My Quotes


When U were born , you cried and the world rejoiced
Live U'r life in such a way that when you go
THE WORLD SHOULD CRY






Tuesday, April 4, 2017

Fetch TWITTER data using R

Fetch Twitter data using R


  1. twitteR Package:
    1. One of the available package in R for fetching Twitter Data. The package can be obtained from CRAN.R.PROJECT
    2. This package allows us to make REST API calls to twitter using the ConsumerKey & ConsumerSecret code.
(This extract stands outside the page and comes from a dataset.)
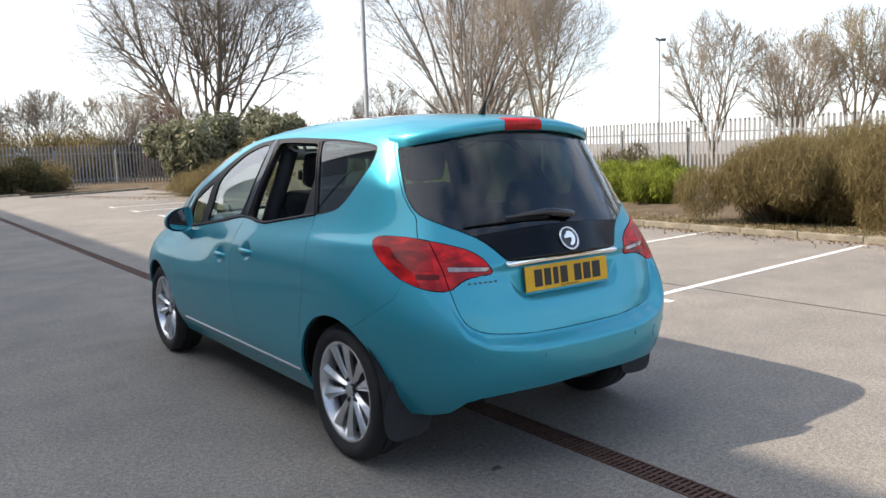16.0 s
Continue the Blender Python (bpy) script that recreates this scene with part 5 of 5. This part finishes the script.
# ---- plants ----
def leaf_cloud(centres, size, rng, slender=1.0, upright=0.0):
    """Small four-cornered leaves, one at each centre, each turned its own way."""
    n = len(centres)
    a = rng.normal(size=(n, 3))
    a[:, 2] += upright * 2.0
    a /= np.linalg.norm(a, axis=1, keepdims=True)
    b = np.cross(a, rng.normal(size=(n, 3)))
    b /= np.maximum(np.linalg.norm(b, axis=1, keepdims=True), 1e-6)
    s = size * (0.6 + 0.8 * rng.random((n, 1)))
    p, q = a * s * slender, b * s * 0.5 / max(slender, 1.0) ** 0.5
    if slender > 1.7:
        return np.stack([centres - p - q, centres - p + q, centres + p], 1).reshape(-1, 3), np.arange(3 * n).reshape(-1, 3)
    return np.stack([centres - p, centres + q, centres + p, centres - q], 1).reshape(-1, 3), np.arange(4 * n).reshape(-1, 4)


def big_mesh(name, v, f, mat, parent, label="", kind=""):
    me = bpy.data.meshes.new(name)
    me.vertices.add(len(v))
    me.vertices.foreach_set("co", np.asarray(v, np.float32).ravel())
    f = np.asarray(f, np.int32)
    me.loops.add(f.size)
    me.polygons.add(len(f))
    me.loops.foreach_set("vertex_index", f.ravel())
    me.polygons.foreach_set("loop_start", np.arange(0, f.size, f.shape[1], dtype=np.int32))
    me.polygons.foreach_set("loop_total", np.full(len(f), f.shape[1], np.int32))
    me.update(calc_edges=True)
    me.materials.append(mat)
    ob = new(name, me)
    if parent:
        ob.parent = parent
    return tagged(ob, label, kind=kind)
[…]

Code below illustrates
      how to extract the Twitter Data.
    3. This package offers below functionality:
      1. Authenticate with Twitter API
      2. Fetch User timeline
      3. User Followers
      4. User Mentions
      5. Search twitter
      6. User Information
      7. User Trends
      8. Convert JSON object to dataframes
  2. REST API CALLS using R - twitteR package:
    1. Register your application with twitter.
    2. After registration, you will be getting ConsumerKey & ConsumerSecret code which needs to be used for calling twitter API.
    3. Load TwitteR library in R environment.
    4. Call twitter API using OAuthFactory$new() method with ConsumerKey & ConsumerSecret code as input params.
    5. The above step will return an authorization link, which needs to be copied & pasted in the internet browser.
    6. You will be redirected to Twitter application authentication page where you need to authenticate yourself by providing you twitter credentials.
    7. After authenticating , we will be provided with a Authorization code, which needs to be pasted in the R console.
    8. Call registerTwitterOAuth().
    9. friends information
    10. Location based
  3. Source Code:
    library(twitteR)
    requestURL <-  "https://api.twitter.com/oauth/request_token"
    accessURL =    "https://api.twitter.com/oauth/access_token"
    authURL =      "https://api.twitter.com/oauth/authorize"
    consumerKey =   "XXXXXXXXXXXX"
    consumerSecret = "XXXXXXXXXXXXXXXX"
    twitCred <- OAuthFactory$new(consumerKey=consumerKey,
                                 consumerSecret=consumerSecret,
                                 requestURL=requestURL,
                                 accessURL=accessURL,
                                 authURL=authURL)
    download.file(url="http://curl.haxx.se/ca/cacert.pem",
                  destfile="cacert.pem")
    twitCred$handshake(cainfo="cacert.pem")
    save(list="twitCred", file="twitteR_credentials")
    load("twitteR_credentials")
    registerTwitterOAuth(twitCred)#Register your app with Twitter.
    
    
  4. StreamR Package:
    1. This package allows users to fetch twitter Data in real time by connecting to Twitter Stream API.
    2. We can obtain the package from STREAM.R.PROJECT
    3. Few important functions this package offers are: it allows R users to access Twitter's search streams,user streams, parse the output into data frames.
    4. filterStream() - filterStream method opens a connection to Twitter’s Streaming API that will return public statuses that match one or more filter predicates like search keywords.
    5. Tweets can be filtered by keywords, users, language, and location.
    6. The output can be saved as an object in memory or written to a text file.
    7. parseTweets() - This function parses tweets downloaded using filterStream, sampleStream or userStream and returns a data frame.
  5. Below code example shows how to fetch data in real time using RStream:
    library(streamR)
    library(twitteR)
    load("twitteR_credentials")  # make using the save credentials in the previous code.
    registerTwitterOAuth(twitCred)
    filterStream(file.name = "tweets.json", track = "#bigdata",timeout = 0, locations=c(-74,40,-73,41), oauth = twitCred)
    Executing the above will capturing Tweets on "#bigdata" from "NEW YORK" location. Here when we mention timeout=0, we are setting it to fetch continuously, to fetch records for certain time then use timeout=300 (fetches data for 300 secs)
    To Parse the fetched tweets use the below code:
    tweets.df <- parseTweets("tweets.json")